» **SET TASK**: Your copy of the material must match it exactly, except that pictures are dropped.

» **DATASET EXCERPT**:
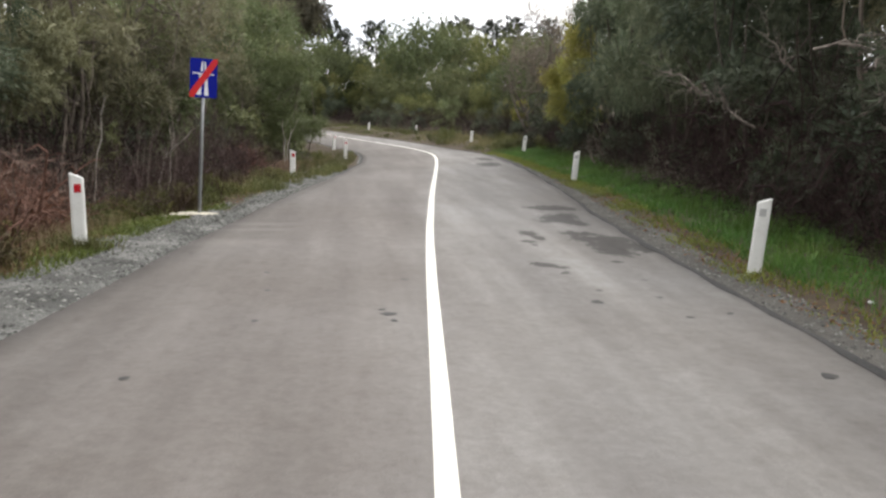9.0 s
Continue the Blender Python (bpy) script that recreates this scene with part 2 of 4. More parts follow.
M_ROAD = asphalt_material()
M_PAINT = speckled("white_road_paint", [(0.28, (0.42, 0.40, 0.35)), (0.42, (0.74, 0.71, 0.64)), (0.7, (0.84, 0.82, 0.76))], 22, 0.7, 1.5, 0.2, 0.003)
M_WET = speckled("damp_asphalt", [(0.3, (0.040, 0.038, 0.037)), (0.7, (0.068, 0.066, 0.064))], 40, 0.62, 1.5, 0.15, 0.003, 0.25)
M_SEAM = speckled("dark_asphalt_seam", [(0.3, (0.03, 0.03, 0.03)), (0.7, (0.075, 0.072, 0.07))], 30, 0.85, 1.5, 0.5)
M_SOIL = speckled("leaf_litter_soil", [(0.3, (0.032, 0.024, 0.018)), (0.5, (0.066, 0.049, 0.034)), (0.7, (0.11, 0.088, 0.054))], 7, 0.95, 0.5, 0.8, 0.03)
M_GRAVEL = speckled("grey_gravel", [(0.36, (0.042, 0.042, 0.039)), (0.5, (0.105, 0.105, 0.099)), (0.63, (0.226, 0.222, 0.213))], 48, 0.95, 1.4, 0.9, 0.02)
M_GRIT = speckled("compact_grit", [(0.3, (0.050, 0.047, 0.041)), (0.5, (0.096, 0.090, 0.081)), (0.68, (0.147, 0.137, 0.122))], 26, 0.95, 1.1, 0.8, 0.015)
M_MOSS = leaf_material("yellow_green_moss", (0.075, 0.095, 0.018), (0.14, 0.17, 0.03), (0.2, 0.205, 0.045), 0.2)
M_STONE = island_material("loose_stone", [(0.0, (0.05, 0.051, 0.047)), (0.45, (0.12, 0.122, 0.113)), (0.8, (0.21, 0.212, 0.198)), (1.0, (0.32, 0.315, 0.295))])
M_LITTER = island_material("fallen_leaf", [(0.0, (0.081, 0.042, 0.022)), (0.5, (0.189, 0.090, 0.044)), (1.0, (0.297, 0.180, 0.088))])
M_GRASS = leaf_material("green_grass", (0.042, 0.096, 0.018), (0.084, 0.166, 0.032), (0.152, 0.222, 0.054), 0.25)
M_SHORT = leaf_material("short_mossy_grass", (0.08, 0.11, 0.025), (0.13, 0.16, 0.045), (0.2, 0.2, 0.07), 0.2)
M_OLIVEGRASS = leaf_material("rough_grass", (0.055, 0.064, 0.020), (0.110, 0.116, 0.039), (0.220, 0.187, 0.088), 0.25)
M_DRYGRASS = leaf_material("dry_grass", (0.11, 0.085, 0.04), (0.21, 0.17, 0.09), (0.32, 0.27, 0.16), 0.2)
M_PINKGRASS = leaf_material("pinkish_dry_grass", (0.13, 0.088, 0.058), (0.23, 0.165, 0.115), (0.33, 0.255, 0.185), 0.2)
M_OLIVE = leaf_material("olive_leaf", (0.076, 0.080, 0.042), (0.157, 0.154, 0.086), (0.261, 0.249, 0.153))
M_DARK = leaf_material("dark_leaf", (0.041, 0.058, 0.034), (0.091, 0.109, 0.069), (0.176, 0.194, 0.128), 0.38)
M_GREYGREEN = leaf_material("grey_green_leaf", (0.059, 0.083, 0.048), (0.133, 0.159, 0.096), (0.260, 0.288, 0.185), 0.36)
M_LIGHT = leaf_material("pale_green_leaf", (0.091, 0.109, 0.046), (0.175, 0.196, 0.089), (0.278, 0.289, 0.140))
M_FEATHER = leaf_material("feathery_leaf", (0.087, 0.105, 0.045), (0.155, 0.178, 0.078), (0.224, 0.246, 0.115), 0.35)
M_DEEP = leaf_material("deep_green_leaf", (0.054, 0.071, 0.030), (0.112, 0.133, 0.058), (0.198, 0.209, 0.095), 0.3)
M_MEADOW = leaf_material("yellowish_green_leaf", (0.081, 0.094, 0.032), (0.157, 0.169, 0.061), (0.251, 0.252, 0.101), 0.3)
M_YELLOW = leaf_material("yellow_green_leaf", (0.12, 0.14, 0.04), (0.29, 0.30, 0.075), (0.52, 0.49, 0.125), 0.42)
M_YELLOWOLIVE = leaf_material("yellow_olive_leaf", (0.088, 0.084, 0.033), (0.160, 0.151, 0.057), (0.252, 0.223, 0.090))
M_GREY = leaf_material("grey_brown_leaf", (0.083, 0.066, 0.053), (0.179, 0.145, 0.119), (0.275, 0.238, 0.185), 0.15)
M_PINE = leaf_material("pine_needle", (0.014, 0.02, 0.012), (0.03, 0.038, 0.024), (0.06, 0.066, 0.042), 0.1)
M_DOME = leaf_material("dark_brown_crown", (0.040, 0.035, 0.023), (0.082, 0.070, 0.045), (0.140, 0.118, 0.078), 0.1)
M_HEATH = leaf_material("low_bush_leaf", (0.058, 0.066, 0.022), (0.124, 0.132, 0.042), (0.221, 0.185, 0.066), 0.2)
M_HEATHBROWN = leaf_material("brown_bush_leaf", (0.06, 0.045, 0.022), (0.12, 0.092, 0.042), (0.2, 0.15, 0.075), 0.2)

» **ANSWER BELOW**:
9.0 s
Continue the Blender Python (bpy) script that recreates this scene with part 2 of 4. More parts follow.
M_ROAD = asphalt_material()
M_PAINT = speckled("white_road_paint", [(0.28, (0.42, 0.40, 0.35)), (0.42, (0.74, 0.71, 0.64)), (0.7, (0.84, 0.82, 0.76))], 22, 0.7, 1.5, 0.2, 0.003)
M_WET = speckled("damp_asphalt", [(0.3, (0.040, 0.038, 0.037)), (0.7, (0.068, 0.066, 0.064))], 40, 0.62, 1.5, 0.15, 0.003, 0.25)
M_SEAM = speckled("dark_asphalt_seam", [(0.3, (0.03, 0.03, 0.03)), (0.7, (0.075, 0.072, 0.07))], 30, 0.85, 1.5, 0.5)
M_SOIL = speckled("leaf_litter_soil", [(0.3, (0.032, 0.024, 0.018)), (0.5, (0.066, 0.049, 0.034)), (0.7, (0.11, 0.088, 0.054))], 7, 0.95, 0.5, 0.8, 0.03)
M_GRAVEL = speckled("grey_gravel", [(0.36, (0.042, 0.042, 0.039)), (0.5, (0.105, 0.105, 0.099)), (0.63, (0.226, 0.222, 0.213))], 48, 0.95, 1.4, 0.9, 0.02)
M_GRIT = speckled("compact_grit", [(0.3, (0.050, 0.047, 0.041)), (0.5, (0.096, 0.090, 0.081)), (0.68, (0.147, 0.137, 0.122))], 26, 0.95, 1.1, 0.8, 0.015)
M_MOSS = leaf_material("yellow_green_moss", (0.075, 0.095, 0.018), (0.14, 0.17, 0.03), (0.2, 0.205, 0.045), 0.2)
M_STONE = island_material("loose_stone", [(0.0, (0.05, 0.051, 0.047)), (0.45, (0.12, 0.122, 0.113)), (0.8, (0.21, 0.212, 0.198)), (1.0, (0.32, 0.315, 0.295))])
M_LITTER = island_material("fallen_leaf", [(0.0, (0.081, 0.042, 0.022)), (0.5, (0.189, 0.090, 0.044)), (1.0, (0.297, 0.180, 0.088))])
M_GRASS = leaf_material("green_grass", (0.042, 0.096, 0.018), (0.084, 0.166, 0.032), (0.152, 0.222, 0.054), 0.25)
M_SHORT = leaf_material("short_mossy_grass", (0.08, 0.11, 0.025), (0.13, 0.16, 0.045), (0.2, 0.2, 0.07), 0.2)
M_OLIVEGRASS = leaf_material("rough_grass", (0.055, 0.064, 0.020), (0.110, 0.116, 0.039), (0.220, 0.187, 0.088), 0.25)
M_DRYGRASS = leaf_material("dry_grass", (0.11, 0.085, 0.04), (0.21, 0.17, 0.09), (0.32, 0.27, 0.16), 0.2)
M_PINKGRASS = leaf_material("pinkish_dry_grass", (0.13, 0.088, 0.058), (0.23, 0.165, 0.115), (0.33, 0.255, 0.185), 0.2)
M_OLIVE = leaf_material("olive_leaf", (0.076, 0.080, 0.042), (0.157, 0.154, 0.086), (0.261, 0.249, 0.153))
M_DARK = leaf_material("dark_leaf", (0.041, 0.058, 0.034), (0.091, 0.109, 0.069), (0.176, 0.194, 0.128), 0.38)
M_GREYGREEN = leaf_material("grey_green_leaf", (0.059, 0.083, 0.048), (0.133, 0.159, 0.096), (0.260, 0.288, 0.185), 0.36)
M_LIGHT = leaf_material("pale_green_leaf", (0.091, 0.109, 0.046), (0.175, 0.196, 0.089), (0.278, 0.289, 0.140))
M_FEATHER = leaf_material("feathery_leaf", (0.087, 0.105, 0.045), (0.155, 0.178, 0.078), (0.224, 0.246, 0.115), 0.35)
M_DEEP = leaf_material("deep_green_leaf", (0.054, 0.071, 0.030), (0.112, 0.133, 0.058), (0.198, 0.209, 0.095), 0.3)
M_MEADOW = leaf_material("yellowish_green_leaf", (0.081, 0.094, 0.032), (0.157, 0.169, 0.061), (0.251, 0.252, 0.101), 0.3)
M_YELLOW = leaf_material("yellow_green_leaf", (0.12, 0.14, 0.04), (0.29, 0.30, 0.075), (0.52, 0.49, 0.125), 0.42)
M_YELLOWOLIVE = leaf_material("yellow_olive_leaf", (0.088, 0.084, 0.033), (0.160, 0.151, 0.057), (0.252, 0.223, 0.090))
M_GREY = leaf_material("grey_brown_leaf", (0.083, 0.066, 0.053), (0.179, 0.145, 0.119), (0.275, 0.238, 0.185), 0.15)
M_PINE = leaf_material("pine_needle", (0.014, 0.02, 0.012), (0.03, 0.038, 0.024), (0.06, 0.066, 0.042), 0.1)
M_DOME = leaf_material("dark_brown_crown", (0.040, 0.035, 0.023), (0.082, 0.070, 0.045), (0.140, 0.118, 0.078), 0.1)
M_HEATH = leaf_material("low_bush_leaf", (0.058, 0.066, 0.022), (0.124, 0.132, 0.042), (0.221, 0.185, 0.066), 0.2)
M_HEATHBROWN = leaf_material("brown_bush_leaf", (0.06, 0.045, 0.022), (0.12, 0.092, 0.042), (0.2, 0.15, 0.075), 0.2)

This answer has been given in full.